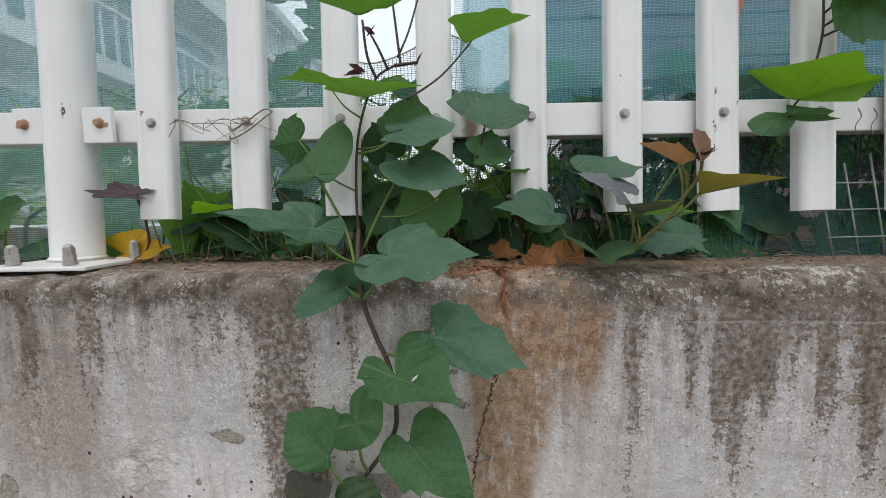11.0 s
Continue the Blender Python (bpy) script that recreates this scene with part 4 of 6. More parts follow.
...
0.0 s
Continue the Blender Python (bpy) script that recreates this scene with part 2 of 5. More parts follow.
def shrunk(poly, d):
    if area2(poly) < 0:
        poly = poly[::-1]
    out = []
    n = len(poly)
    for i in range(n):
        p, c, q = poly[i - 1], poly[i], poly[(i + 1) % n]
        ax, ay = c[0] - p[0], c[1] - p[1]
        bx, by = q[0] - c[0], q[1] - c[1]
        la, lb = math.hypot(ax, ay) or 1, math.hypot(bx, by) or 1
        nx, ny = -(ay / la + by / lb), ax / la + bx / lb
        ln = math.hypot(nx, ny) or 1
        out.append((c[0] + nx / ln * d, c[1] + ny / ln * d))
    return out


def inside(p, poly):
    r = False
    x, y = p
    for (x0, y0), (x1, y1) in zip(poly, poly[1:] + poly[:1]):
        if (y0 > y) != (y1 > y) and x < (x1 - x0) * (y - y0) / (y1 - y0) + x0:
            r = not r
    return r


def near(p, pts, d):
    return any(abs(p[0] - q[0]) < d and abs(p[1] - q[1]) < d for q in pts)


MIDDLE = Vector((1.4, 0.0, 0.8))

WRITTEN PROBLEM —
Working from the entries above, return all lines that contain "Continue".

TASK ANSWER —
Continue the Blender Python (bpy) script that recreates this scene with part 4 of 6. More parts follow.
Continue the Blender Python (bpy) script that recreates this scene with part 2 of 5. More parts follow.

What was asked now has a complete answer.